= Die, My Love =

Novel by Ariana Harwicz

Die, My Love (Mátate, amor) is a 2012 novel by Argentine author Ariana Harwicz. The English version was translated by Sarah Moses and Carolina Orloff, and published by Charco Press in 2017. This was the first work by Harwicz published in English.

The book is about a mother who has mental difficulties whilst living in rural France. Lorna Scott Fox in Times Literary Supplement states that the story line shows a "repetitive crisis" while the characters and story have little change.

==Adaptation==

In 2020, Martin Scorsese sent the novel to Excellent Cadaver (run by Jennifer Lawrence and Justine Ciarrochi) after reading it in his book club, envisioning Die My Love with Lawrence in the lead role. In November 2022, Lawrence confirmed she would star in the film, which Lynne Ramsay was co-writing with playwright Enda Walsh. Ramsay became involved as director after Lawrence sent her the book.

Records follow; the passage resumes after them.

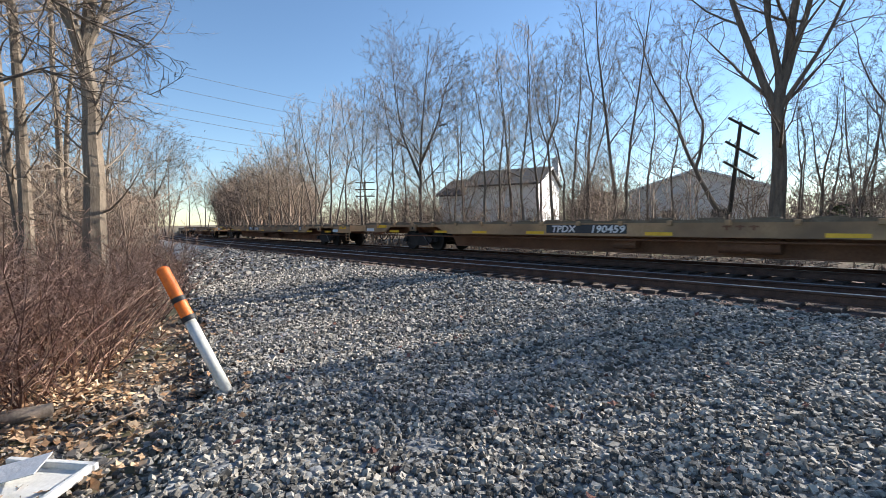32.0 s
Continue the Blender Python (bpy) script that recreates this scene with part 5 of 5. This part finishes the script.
wood("undergrowth", 15, spots(900, -66, 68, 14, 60, 0.3, 1.0, 0.012, wmin=3.9, wmax=6.5), M_TWIG, "low dead weeds at the foot of the railway bank", "undergrowth", 5, 2, 0.4, 0.0, 0.006, 0.35)


def thicket(name, rng, spots, mat, label, cat, sides=3):
    """Many thin bare stems with side twigs, joined. spots: (x, y, height, radius, twigs)."""
    vs, fs = [], []
    for x, y, h, r, twigs in spots:
        z = float(land(x, y)) - 0.05
        k = 0.55
        lean = Vector((rng.gauss(0, k), rng.gauss(0, k), 1))
        p, d = Vector((x, y, z)), lean.normalized()
        pts = [p.copy()]
        for _ in range(4):
            d = (d + Vector((rng.gauss(0, 0.3), rng.gauss(0, 0.3), rng.gauss(0, 0.12)))).normalized()
            p = p + d * (h / 4)
            pts.append(p.copy())
        tube(vs, fs, pts, [r, r * 0.8, r * 0.6, r * 0.4, r * 0.15], sides)
        for _ in range(twigs):
            f = rng.uniform(0.2, 0.98) ** 0.8 * 4
            i = min(int(f), 3)
            b = pts[i].lerp(pts[i + 1], f - i)
            a = rng.uniform(0, 6.283)
            nd = Vector((math.cos(a) * 0.9, math.sin(a) * 0.9, rng.uniform(0.0, 1.0))).normalized()
            ln = h * rng.uniform(0.10, 0.28) * (1.25 - 0.17 * f)
            m = b + nd * ln * 0.5
            e = m + (nd + Vector((rng.gauss(0, 0.25), rng.gauss(0, 0.25), 0.15))).normalized() * ln * 0.5
            rr = r * rng.uniform(0.5, 0.75) * (1 - 0.1 * f)
            spike(vs, fs, b, m, rr * 1.1)
            spike(vs, fs, b.lerp(m, 0.85), e, rr * 0.9)
            g = b.lerp(m, rng.uniform(0.3, 0.9))
            spike(vs, fs, g, g + (nd + Vector((rng.gauss(0, 0.7), rng.gauss(0, 0.7), 0.2))).normalized() * ln * 0.5, rr * 0.8)
    return tagged(link(name, mesh_from(name, [tuple(v) for v in vs], fs, mat)), label, cat, "", "stuff")


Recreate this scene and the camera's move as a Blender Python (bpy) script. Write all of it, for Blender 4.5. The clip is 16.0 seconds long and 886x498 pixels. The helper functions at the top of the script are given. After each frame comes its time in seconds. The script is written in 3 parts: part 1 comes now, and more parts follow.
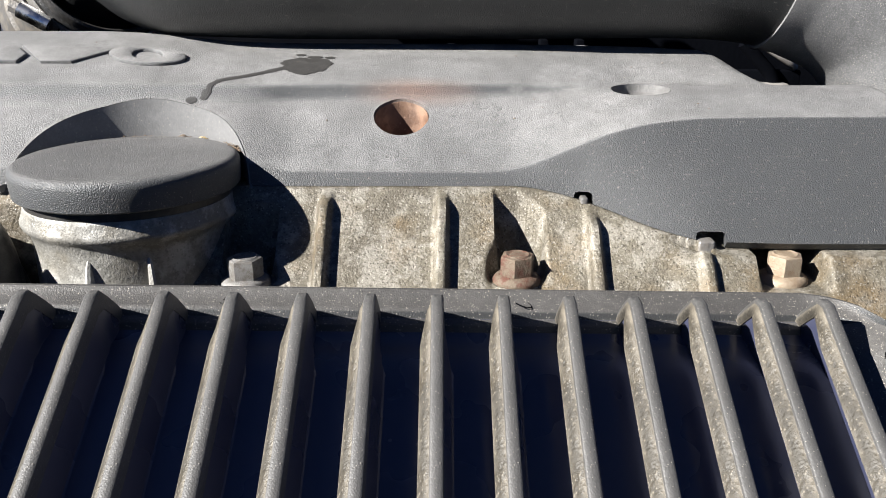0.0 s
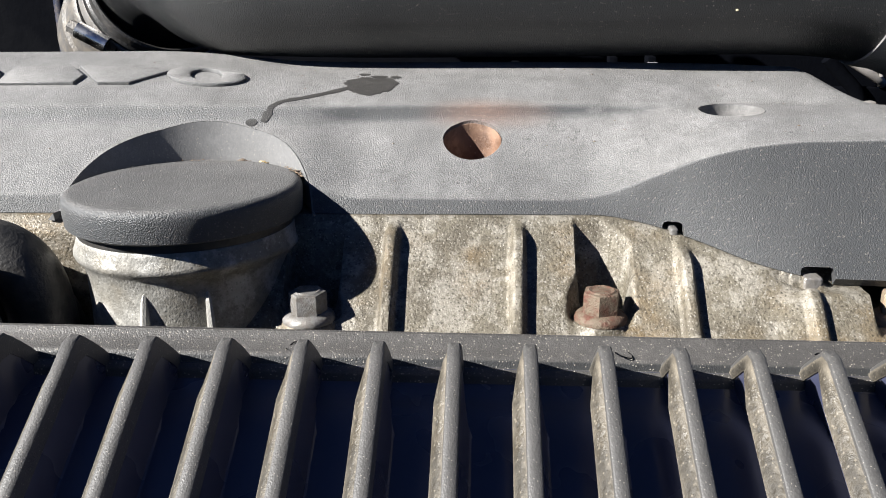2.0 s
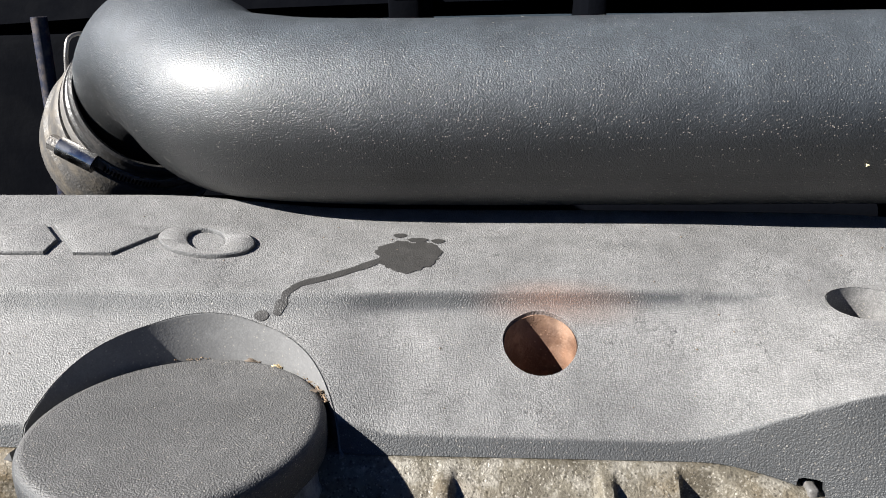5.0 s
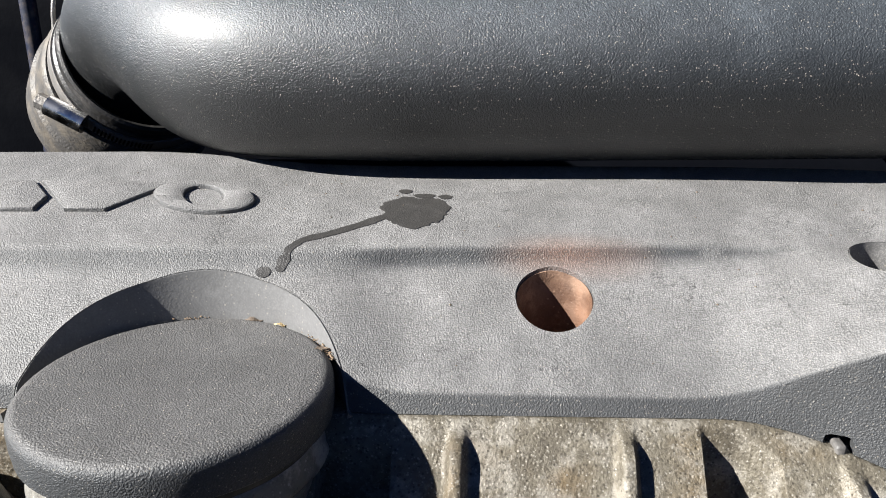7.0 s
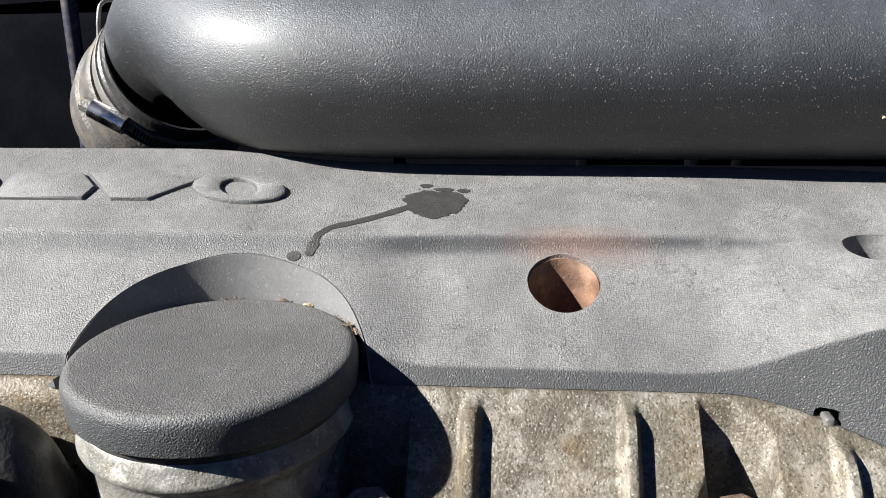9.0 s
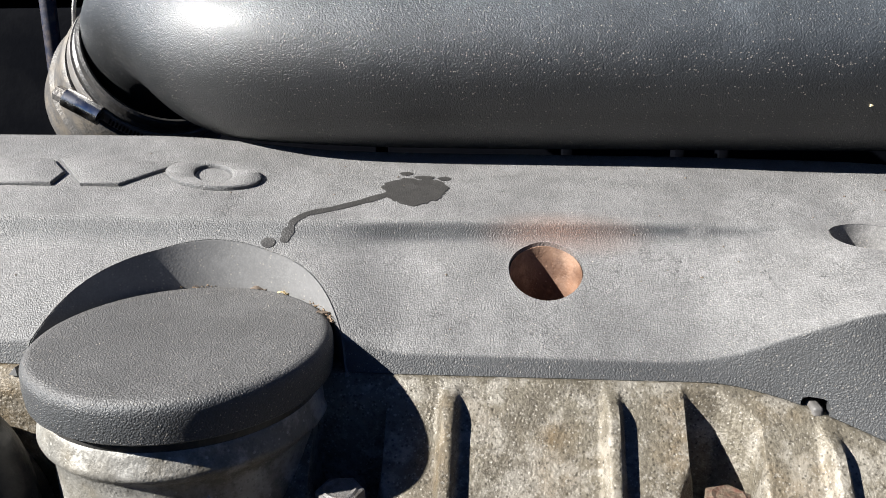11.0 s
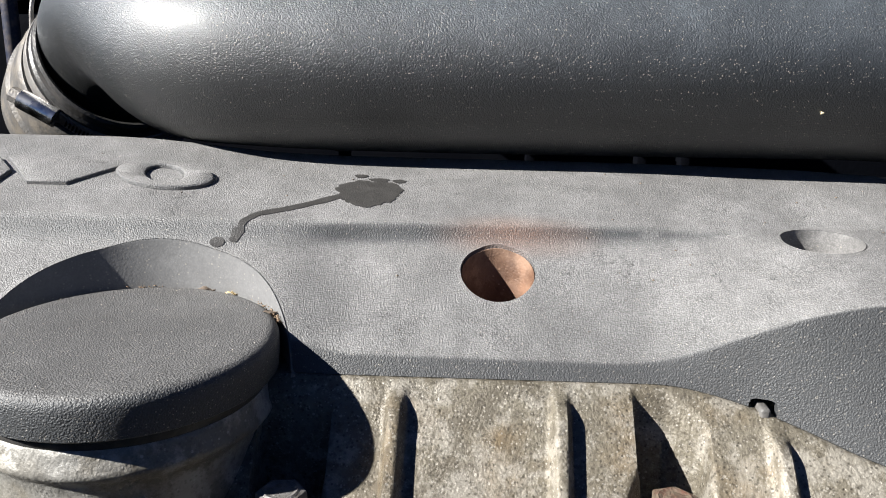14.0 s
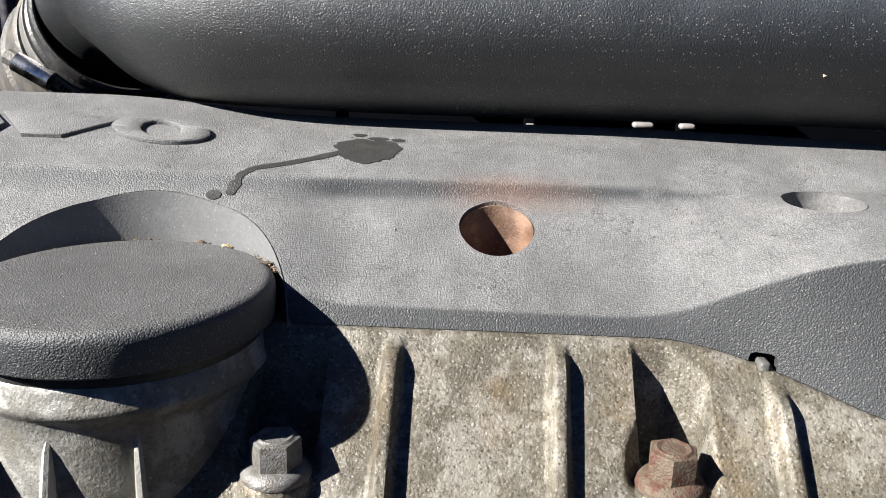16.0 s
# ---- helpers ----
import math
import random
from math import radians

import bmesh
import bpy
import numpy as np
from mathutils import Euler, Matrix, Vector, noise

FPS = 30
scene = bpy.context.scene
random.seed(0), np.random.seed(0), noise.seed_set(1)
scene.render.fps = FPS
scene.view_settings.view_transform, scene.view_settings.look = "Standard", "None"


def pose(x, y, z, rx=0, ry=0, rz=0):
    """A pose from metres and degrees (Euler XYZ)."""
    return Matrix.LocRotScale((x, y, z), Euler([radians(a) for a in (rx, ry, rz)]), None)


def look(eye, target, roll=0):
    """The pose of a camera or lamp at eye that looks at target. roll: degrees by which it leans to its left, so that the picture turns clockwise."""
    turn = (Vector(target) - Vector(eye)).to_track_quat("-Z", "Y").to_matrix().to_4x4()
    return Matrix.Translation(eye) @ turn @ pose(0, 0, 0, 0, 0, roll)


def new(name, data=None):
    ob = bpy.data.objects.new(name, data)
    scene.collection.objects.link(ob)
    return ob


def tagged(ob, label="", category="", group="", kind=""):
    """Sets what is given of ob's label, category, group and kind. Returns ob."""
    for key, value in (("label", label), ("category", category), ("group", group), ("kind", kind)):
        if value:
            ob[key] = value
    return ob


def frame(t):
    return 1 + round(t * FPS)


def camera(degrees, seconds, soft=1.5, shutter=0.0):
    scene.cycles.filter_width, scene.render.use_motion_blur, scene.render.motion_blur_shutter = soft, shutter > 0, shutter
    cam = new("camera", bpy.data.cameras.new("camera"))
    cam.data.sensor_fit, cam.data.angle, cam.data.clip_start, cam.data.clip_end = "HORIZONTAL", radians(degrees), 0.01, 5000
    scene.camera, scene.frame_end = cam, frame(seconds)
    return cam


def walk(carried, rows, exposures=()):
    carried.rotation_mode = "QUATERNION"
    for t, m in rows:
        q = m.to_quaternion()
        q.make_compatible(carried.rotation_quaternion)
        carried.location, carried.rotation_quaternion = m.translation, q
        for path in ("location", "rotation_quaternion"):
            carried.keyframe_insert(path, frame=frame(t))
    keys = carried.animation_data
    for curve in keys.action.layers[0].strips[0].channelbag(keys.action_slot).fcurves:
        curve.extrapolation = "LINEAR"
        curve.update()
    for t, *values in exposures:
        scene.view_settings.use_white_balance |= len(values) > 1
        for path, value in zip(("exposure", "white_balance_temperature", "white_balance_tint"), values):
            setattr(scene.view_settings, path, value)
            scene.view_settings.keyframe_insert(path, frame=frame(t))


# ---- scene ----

In July 2024, Robert Pattinson was in talks to join the film, which was first screened in the main competition of the 2025 Cannes Film Festival on May 17, 2025. It was released in the United States and Canada on November 7, 2025.

==Reception==

Kirkus Reviews wrote that the work "cuts to the bone."

British author Hari Kunzru stated that this was his favourite book of 2017.